Гинеколог едет по миру - страница 3



Но на «глажке» папы мои способности не заканчивались. В старших классах я уже ловко делала внутримышечные уколы, кипятила шприцы, мерила давление, ставила горчичники и банки. Почти что до моего десятого класса мама могла передвигаться по дому на коляске, а ее руки работали, так что дома все сверкало; завтраки, обеды и ужины предоставлялись в полном боевом комплекте, а с домашними заданиями у меня не было никаких сложностей. Она, учительница математики, могла помочь с любым предметом. И не только мне – со всей нашей пятиэтажки приходили сами или были посланы родителями школьники, чтобы подтянуть «хвосты». У нее получалось отыскать «ключик» к каждому ленивцу. Поток детей и их родителей не прекращался до самого возвращения отца с работы.

Часто и подолгу маме приходилось лежать в больнице. Я каждый день забегала к ней после школы, помогала с уходом и докладывала о своих делах. Соседки по палате у мамы были разные.
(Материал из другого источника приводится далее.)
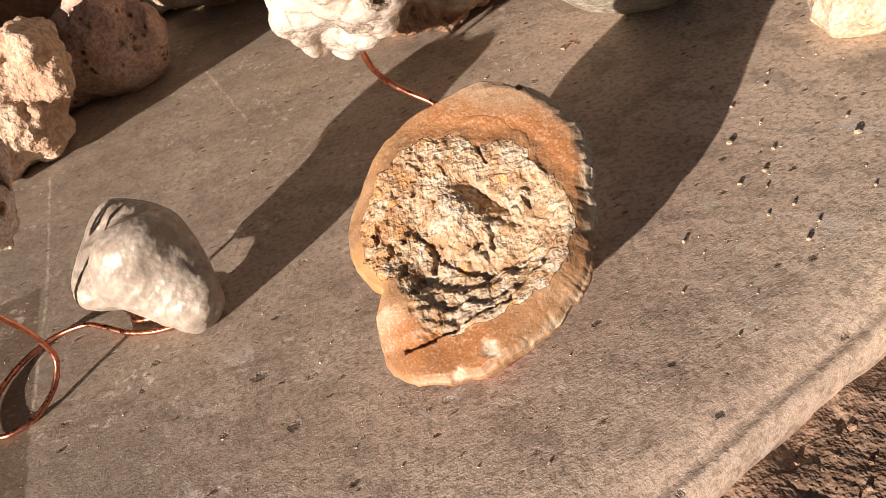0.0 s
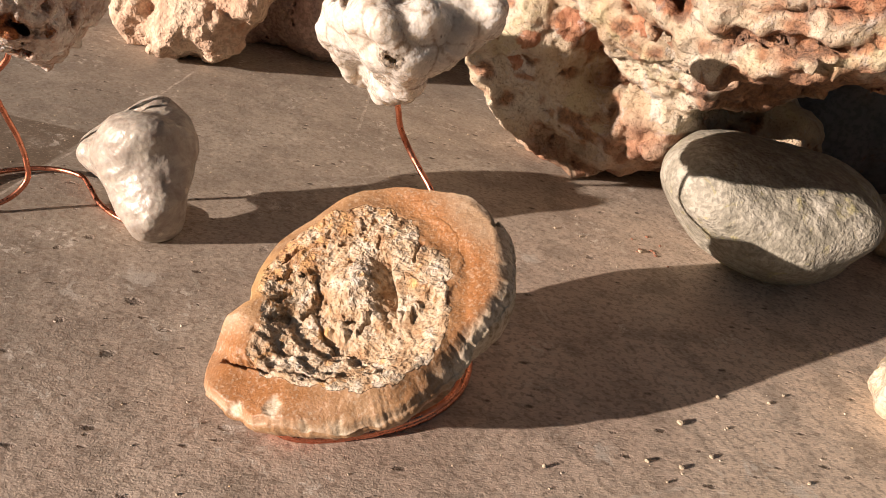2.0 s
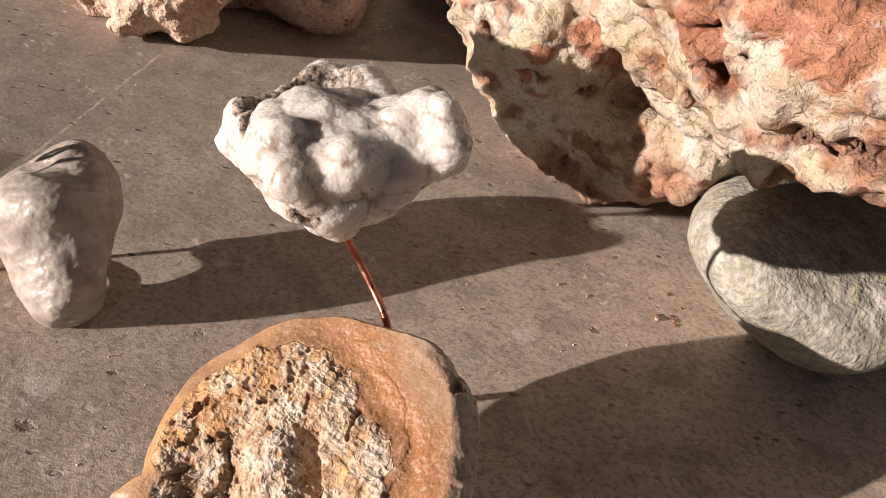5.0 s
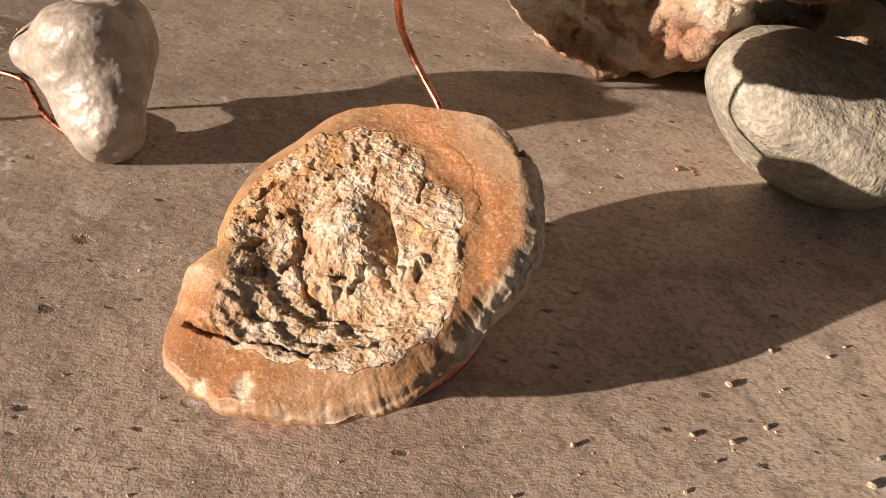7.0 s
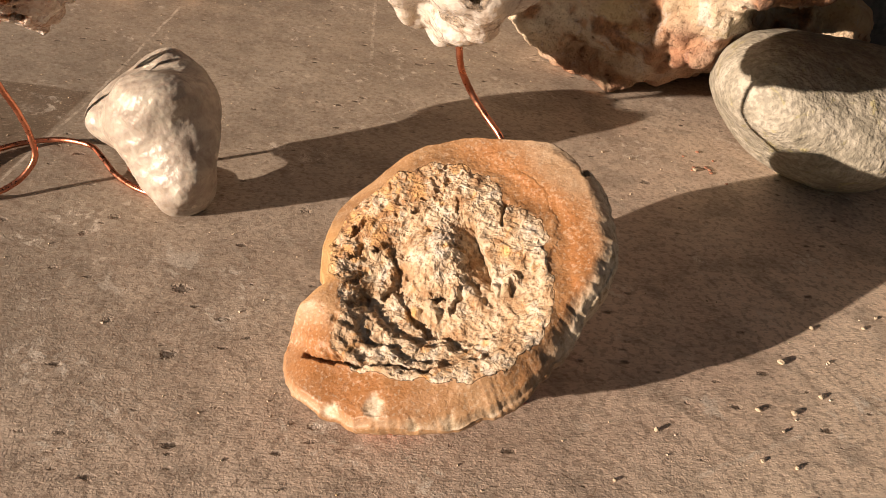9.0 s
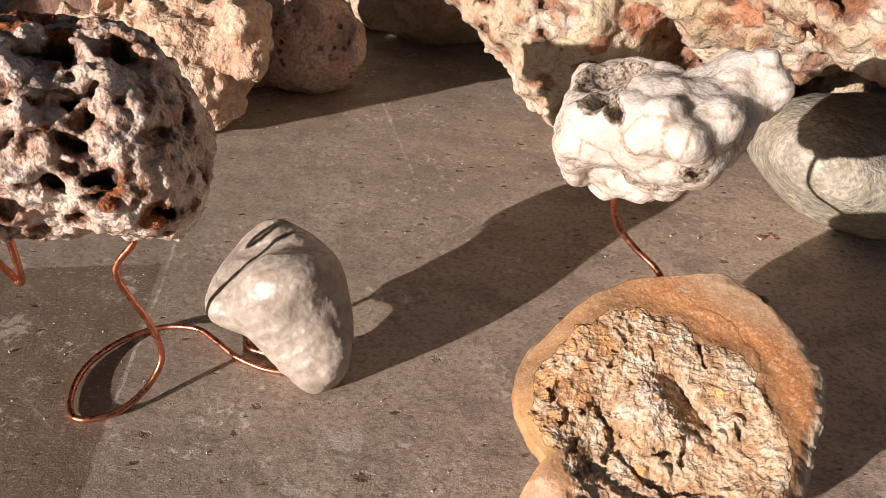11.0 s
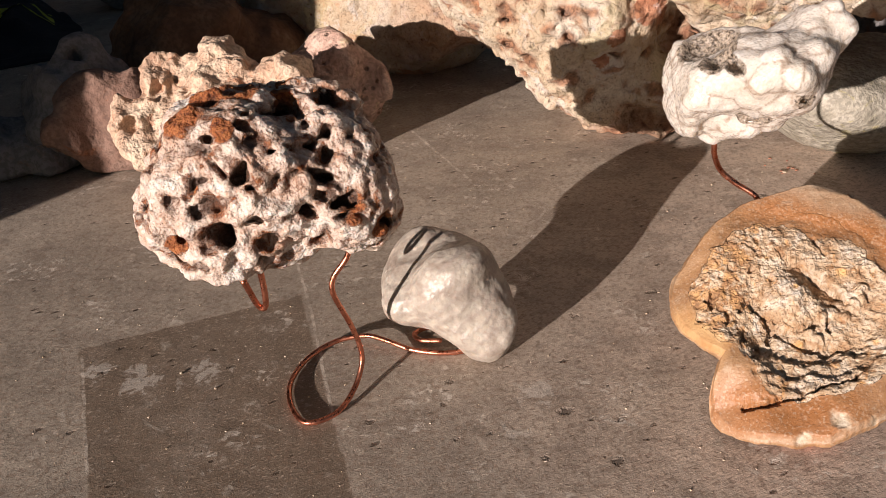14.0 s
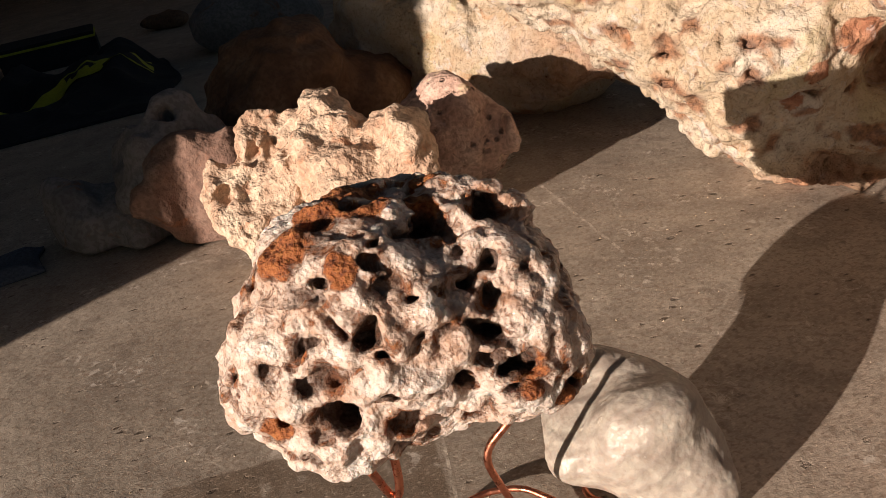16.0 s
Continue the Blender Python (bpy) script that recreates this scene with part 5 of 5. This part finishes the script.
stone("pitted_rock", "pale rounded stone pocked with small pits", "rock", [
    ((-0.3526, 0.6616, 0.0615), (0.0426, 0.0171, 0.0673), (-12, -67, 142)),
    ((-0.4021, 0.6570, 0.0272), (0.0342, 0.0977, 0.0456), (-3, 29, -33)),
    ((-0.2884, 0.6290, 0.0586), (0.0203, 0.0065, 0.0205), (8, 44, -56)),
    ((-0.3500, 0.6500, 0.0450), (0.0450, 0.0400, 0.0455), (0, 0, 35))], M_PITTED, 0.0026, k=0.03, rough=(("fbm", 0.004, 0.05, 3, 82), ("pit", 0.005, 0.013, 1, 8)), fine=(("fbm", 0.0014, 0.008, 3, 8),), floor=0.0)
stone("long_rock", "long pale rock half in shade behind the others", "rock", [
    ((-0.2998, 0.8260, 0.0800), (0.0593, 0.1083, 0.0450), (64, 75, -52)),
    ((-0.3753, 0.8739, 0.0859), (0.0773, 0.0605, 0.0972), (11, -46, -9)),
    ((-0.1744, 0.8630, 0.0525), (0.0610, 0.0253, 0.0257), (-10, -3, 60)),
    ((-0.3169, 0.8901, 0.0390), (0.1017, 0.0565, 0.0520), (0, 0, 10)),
    # spots paint the shadow along this rock's low front
    ((-0.4700, 0.9000, 0.0900), (0.0800, 0.0600, 0.0950), (0, 0, 10))], M_BOULDER, 0.0036, k=0.03, rough=(("fbm", 0.008, 0.05, 4, 92), ("ridge", 0.005, 0.035, 3, 94)), fine=(("fbm", 0.002, 0.012, 2, 5),), stain_shades=(((-0.30, 0.68, 0.03), 0.16), ((-0.22, 0.70, 0.04), 0.16), ((-0.16, 0.76, 0.05), 0.13)), floor=0.0)
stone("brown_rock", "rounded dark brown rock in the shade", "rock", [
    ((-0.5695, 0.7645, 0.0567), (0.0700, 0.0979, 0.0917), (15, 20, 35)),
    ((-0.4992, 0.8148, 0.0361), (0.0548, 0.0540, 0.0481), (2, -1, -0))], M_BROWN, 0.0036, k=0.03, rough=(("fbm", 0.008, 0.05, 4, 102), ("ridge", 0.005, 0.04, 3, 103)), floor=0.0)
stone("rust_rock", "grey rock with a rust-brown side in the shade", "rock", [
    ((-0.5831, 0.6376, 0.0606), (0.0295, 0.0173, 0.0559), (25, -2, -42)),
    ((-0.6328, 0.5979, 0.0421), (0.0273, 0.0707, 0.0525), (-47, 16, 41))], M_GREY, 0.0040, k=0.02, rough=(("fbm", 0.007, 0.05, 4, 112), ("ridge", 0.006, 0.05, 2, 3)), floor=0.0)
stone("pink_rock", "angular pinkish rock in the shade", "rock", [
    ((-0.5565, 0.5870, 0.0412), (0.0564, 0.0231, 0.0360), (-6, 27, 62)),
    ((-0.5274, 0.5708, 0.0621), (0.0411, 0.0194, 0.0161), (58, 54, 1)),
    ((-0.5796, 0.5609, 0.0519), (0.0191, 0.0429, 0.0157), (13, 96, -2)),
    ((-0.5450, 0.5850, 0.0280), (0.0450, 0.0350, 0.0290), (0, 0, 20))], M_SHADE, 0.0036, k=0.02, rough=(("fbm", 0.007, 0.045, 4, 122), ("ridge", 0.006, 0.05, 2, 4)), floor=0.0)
stone("grey_rock", "flat grey rock lying in the shade", "rock", [
    ((-0.6943, 0.5667, 0.0302), (0.0479, 0.0187, 0.0312), (12, 12, -24)),
    ((-0.6347, 0.5743, 0.0282), (0.0143, 0.0526, 0.0112), (95, 113, -55)),
    ((-0.6500, 0.5750, 0.0160), (0.0600, 0.0400, 0.0180), (0, 0, 15))], M_GREY, 0.0036, k=0.02, rough=(("fbm", 0.006, 0.04, 4, 132), ("ridge", 0.003, 0.03, 2, 133)), floor=0.0)

# ---- dark things in the shade at the far end ----
M_CLOTH = rock_material("dark_navy_cloth", (0.010, 0.011, 0.016), (0.016, 0.017, 0.024), (0.024, 0.026, 0.034), None, 0.05, 0.001, 0.0, 0.0006, 0.95)
M_NEON = rock_material("yellow_green_print", (0.35, 0.37, 0.02), (0.45, 0.47, 0.03), (0.52, 0.55, 0.05), None, 0.05, 0.001, 0.0, 0.0003, 0.7)
M_BLUE = rock_material("blue_shade_tint", (0.06, 0.075, 0.11), (0.09, 0.11, 0.15), (0.12, 0.14, 0.19), None, 0.05, 0.001, 0.0, 0.0006, 0.9)


def draped_sheet(name, label, category, corner, way, long, wide, height, material, seed):
    """A crumpled sheet lying on the table, thin at its edges; returns it with its height at any place."""
    nx, ny = 70, 50
    way = Vector(way).normalized()
    across = Vector((-way.y, way.x, 0))
    s, t = np.meshgrid(np.linspace(0, 1, nx), np.linspace(0, 1, ny), indexing="ij")
    wave = 0.06 * vnoise(np.stack([s.ravel() * 3, t.ravel() * 3, 0 * s.ravel() + seed], -1), 1.0, seed).reshape(s.shape)
    edge = np.minimum(np.minimum(s, 1 - s), np.minimum(t, 1 - t))
    p = np.array(corner)[None, None] + (s + wave)[..., None] * long * np.array(way) + (t + wave * 0.6)[..., None] * wide * np.array(across)
    flat = p.reshape(-1, 3)
    z = 0.004 + smooth(edge.ravel(), 0.0, 0.18) * height * (0.55 + 0.45 * fbm(flat, 0.12, 3, seed) + 0.25 * ridged(flat, 0.08, 2, seed + 3))
    top = flat.copy()
    top[:, 2] = np.maximum(z, 0.004)
    low = flat.copy()
    low[:, 2] = 0.0005
    n = nx * ny
    faces = []
    for a in range(nx - 1):
        for b in range(ny - 1):
            i = a * ny + b
            faces.append((i, i + ny, i + ny + 1, i + 1))
            faces.append((n + i, n + i + 1, n + i + ny + 1, n + i + ny))
    rim = [a * ny for a in range(nx)] + [(nx - 1) * ny + b for b in range(1, ny)] + [a * ny + ny - 1 for a in range(nx - 2, -1, -1)] + [b for b in range(ny - 2, 0, -1)]
    for k, i in enumerate(rim):
        j = rim[(k + 1) % len(rim)]
        faces.append((i, n + i, n + j, j))
    ob = thing(name, (float(flat[:, 0].mean()), float(flat[:, 1].mean()), 0.0), label, category)
    base = np.array(ob.location)
    part("fabric", mesh_of("fabric", np.concatenate([top, low]) - base, faces, material), material, ob)
    return ob, top.reshape(nx, ny, 3)


def printed_band(cloth, top, rows, label):
    """A band of print lying on the cloth's surface along a run of its cells."""
    verts, faces = [], []
    base = Vector(cloth.location)
    for a, b0, b1 in rows:
        for b in (b0, (b0 + b1) // 2, b1):
            verts.append(Vector(top[a, b]) + Vector((0, 0, 0.0025)) - base)
    for k in range(len(rows) - 1):
        for c in (0, 1):
            i = 3 * k + c
            faces.append((i, i + 1, i + 4, i + 3))
    part("print", mesh_of("print", verts, faces, M_NEON), M_NEON, cloth, label)


cloth, top = draped_sheet("dark_cloth", "crumpled dark navy cloth with a yellow-green print", "cloth", (-1.42, 0.62, 0), (0.80, 0.60, 0), 0.66, 0.42, 0.055, M_CLOTH, 5)
printed_band(cloth, top, [(a, 16 + (a - 34) // 6, 22 + (a - 34) // 5 + (4 if a > 56 else 0)) for a in range(34, 64)], "yellow-green printed band")
# added sheet; its blue stands in for sky reflected on the shaded table
sheet, top = draped_sheet("blue_shade_sheet", "small blue-grey sheet standing in for bluish shade on the table", "cloth", (-0.78, 0.43, 0), (0.75, 0.66, 0), 0.11, 0.06, 0.010, M_BLUE, 8)


def small_box(name, label, at, turn, size):
    """A dark box with a bright rim round its lid."""
    ob = thing(name, at, label, "box")
    ob.rotation_euler = (0, 0, radians(turn))
    for key, material, lo, hi in (("box_body", M_CLOTH, 0.0, 0.8), ("lid", M_NEON, 0.8, 0.88), ("lid_top", M_CLOTH, 0.881, 1.0)):
        bm = bmesh.new()
        bmesh.ops.create_cube(bm, size=1)
        grow = 1.02 if key == "lid" else 1.0
        bmesh.ops.scale(bm, vec=(size[0] * grow, size[1] * grow, size[2] * (hi - lo)), verts=bm.verts)
        bmesh.ops.translate(bm, vec=(0, 0, size[2] * (hi + lo) / 2), verts=bm.verts)
        bmesh.ops.bevel(bm, geom=bm.edges[:], offset=0.002, segments=2, affect='EDGES')
        part(key, bm, material, ob)
    return ob


small_box("black_box", "low black box with a yellow-green rim", (-1.50, 1.42, 0), 40, (0.20, 0.14, 0.06))
stone("blue_rock", "blue-grey rock far back in the shade", "rock", [((-0.98, 1.40, 0.050), (0.11, 0.08, 0.065), (0, 0, 20)), ((-0.90, 1.44, 0.04), (0.07, 0.06, 0.05))], M_GREY, 0.008, k=0.03, rough=(("fbm", 0.012, 0.08, 3, 142),), floor=0.0)
stone("rust_stone", "small rust-coloured stone far back", "stone", [((-1.40, 1.70, 0.020), (0.055, 0.03, 0.022), (0, 0, 30)), ((-1.36, 1.71, 0.018), (0.03, 0.03, 0.02))], M_BROWN, 0.006, k=0.02, rough=(("fbm", 0.006, 0.04, 3, 152),), floor=0.0)
stone("dark_rock", "dark grey rock in the boulder's shade", "rock", [((0.220, 0.900, 0.080), (0.130, 0.060, 0.100)), ((0.340, 0.890, 0.070), (0.090, 0.060, 0.090)), ((0.100, 0.880, 0.060), (0.080, 0.060, 0.080))], M_GREY, 0.005, k=0.03, rough=(("fbm", 0.008, 0.06, 3, 162),), floor=0.0)

# ---- pebbles and crumbs on the table ----
M_CRUMB = rock_material("orange_crumb", (0.26, 0.11, 0.07), (0.38, 0.19, 0.12), (0.48, 0.31, 0.21), None, 0.01, 0.0008, 0.0, 0.0003)


def pebble_mesh(seed, radius, squash=0.7):
    bm = bmesh.new()
    bmesh.ops.create_icosphere(bm, subdivisions=2, radius=radius)
    p = np.array([v.co for v in bm.verts])
    d = 1 + 0.30 * vnoise(p, radius * 1.3, seed) + 0.15 * vnoise(p, radius * 0.6, seed + 3)
    for v, k in zip(bm.verts, d):
        v.co *= float(k)
        v.co.z *= squash
    low = min(v.co.z for v in bm.verts)
    for v in bm.verts:
        v.co.z -= low
        if v.co.z < radius * 0.12:
            v.co.z = 0
    me = bpy.data.meshes.new("pebble")
    bm.to_mesh(me)
    bm.free()
    return me


PEBBLES = ((0.143, 0.377, 3.2), (0.154, 0.347, 2.4), (0.163, 0.365, 2.2), (0.106, 0.300, 2.0), (0.205, 0.367, 4.0), (0.159, 0.289, 2.4), (0.167, 0.301, 2.0), (0.198, 0.321, 1.8), (0.160, 0.316, 2.0), (0.163, 0.393, 1.6),
           (0.175, 0.432, 1.8), (0.152, 0.414, 2.0), (0.180, 0.446, 1.6), (0.140, 0.339, 2.4), (0.152, 0.333, 1.6), (0.205, 0.384, 1.8), (0.100, 0.266, 1.5), (0.147, 0.311, 1.6), (0.189, 0.511, 2.4), (0.194, 0.516, 1.8),
           (0.060, 0.536, 3.0), (0.002, 0.515, 1.8), (0.020, 0.520, 1.6), (-0.330, 0.262, 1.8), (-0.302, 0.250, 1.5), (-0.035, 0.470, 1.2))
for k, (x, y, r) in enumerate(PEBBLES):
    me = pebble_mesh(k + 3, r * 0.52 / 1000)
    me.materials.append(M_YELLOW)
    ob = new("pebble", me)
    ob.matrix_basis = pose(x, y, 0.0, 0, 0, 47 * k)
    tagged(ob, "tiny pale pebble lying on the concrete", "pebble", "loose pebbles")
for k in range(9):
    me = pebble_mesh(k + 40, random.uniform(0.0007, 0.0016), 0.45)
    me.materials.append(M_CRUMB)
    ob = new("crumb", me)
    ob.matrix_basis = pose(0.058 + random.gauss(0, 0.010), 0.552 + random.gauss(0, 0.012), 0.0, 0, 0, 71 * k)
    tagged(ob, "small orange crumb of broken stone", "crumb", "orange crumbs")


def grit(name, label, count, box, sizes, material, seed, z=0.0):
    """Loose grains too many to count, in one mesh."""
    rng = np.random.RandomState(seed)
    verts, faces = [], []
    for _ in range(count):
        x, y = rng.uniform(box[0], box[1]), rng.uniform(box[2], box[3])
        d = (Vector((x, y, 0)) - EDGE_AT).dot(EDGE_IN)
        if z == 0.0 and d < 0.03 or z < 0 and d > -0.008:
            continue
        r = sizes[0] + (sizes[1] - sizes[0]) * rng.rand() ** 3
        k = len(verts)
        turn = rng.rand() * 6.3
        for a, h, q in ((0, 0, 1), (1.6, 0, 0.8), (3.1, 0, 1), (4.7, 0, 0.8), (0.6, 0.7, 0.7), (2.4, 0.8, 0.6), (4.1, 0.6, 0.7)):
            verts.append((x + r * q * math.cos(a + turn), y + r * q * math.sin(a + turn), z + (h * r if h else -0.0002) * rng.uniform(0.7, 1.2)))
        faces += [tuple(k + i for i in f) for f in ((0, 1, 4), (1, 5, 4), (1, 2, 5), (2, 6, 5), (2, 3, 6), (3, 0, 6), (0, 4, 6), (4, 5, 6), (3, 2, 1, 0))]
    ob = new(name, mesh_of(name, verts, faces, material, flat=True))
    return tagged(ob, label, "grit", kind="stuff")


grit("grit", "fine pale grit scattered over the concrete", 1500, (-0.48, 0.30, 0.15, 0.65), (0.00025, 0.0009), M_YELLOW, 3)
grit("soil_grit", "loose soil crumbs and small stones beside the table", 2600, (0.02, 0.45, 0.02, 0.40), (0.0006, 0.0032), M_SOIL, 5, -0.0245)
Помню, как мы смеялись, когда мама рассказала одну историю.

Лечащий врач-невропатолог, назовем его Турин, был высоким видным мужчиной. Подозреваю, что многие пациентки охотно соглашались на госпитализацию именно из-за него. По утрам Турин делал обход, расспрашивал и осматривал пациенток. Тем, кому ставили внутримышечные уколы, приходилось придумывать, как спастись от шишек после многократных инъекций. В ходу были, например, йодные сеточки – на кожу пострадавшего участка наносился ватной палочкой спиртовой раствор йода.

Одна пациентка решила подшутить над другой: не нарисовала сеточку, а оставила йодом свой комментарий. Утром пострадавшая пожаловалась врачу, что место инъекций вздулось и болит.

– Показывайте, – велел врач.

Дама кокетливо откинула полу халата и приспустила белье. Палата ахнула и захохотала. «Турин – дурак!» – именно это «послание» было крупно и разборчиво выведено на объемной филейной части страдалицы. Турин хохотал вместе со всеми. Дальнейших подробностей я не знаю. Наверняка был скандал и выяснение отношений.


Решено: спасу мир от инфекций!


В школе я запойно читала. У моей одноклассницы была огромная домашняя библиотека, и мне разрешалось брать оттуда книги на дом. Я прочитала про Луи Пастера и других пионеров в области микробиологии, про ученых, изобретавших вакцины и пытавшихся ввести их в обиход. Многие из них не были поняты и приняты современниками и кончили жизнь трагически. Другие заразились, ставя опыты на себе.

Книжка выпадала из моих рук, взгляд уходил вдаль: мне мечталось о том, как, став крупным ученым, я тоже спасаю и прививаю, в далеких степях борюсь с сибирской язвой, сыпом, чумой, а если повезет – то и с проказой. Я представляла, как получаю награды (наверняка посмертно). И как мое имя останется в книгах, а будущие поколения будут благодарны мне за мои открытия.

«Да, решено, стану инфекционистом». Масла в огонь подлил фильм «Открытая книга», в котором ученые, как раз в степях и прочих суровых условиях, сражались с инфекциями и спасали людей. Не отставали и герои художественной литературы: меня весьма впечатлил рассказ Артура Конан Дойла о прокаженном «Человек с побелевшим лицом».

Но как же долго в детстве тянется время! Целые столетия должны были пройти до моего поступления в медицинский, его окончания и самоотверженной работы с опасными заболеваниями. Моя мудрая мама не отговаривала от работы с инфекциями. Она просто объяснила, что лучше все же окончить лечебный факультет, а там уже бороться с проказой себе на здоровье. Или, к примеру, стать невропатологом. Выбор предстоял нелегкий: спасти маму или человечество?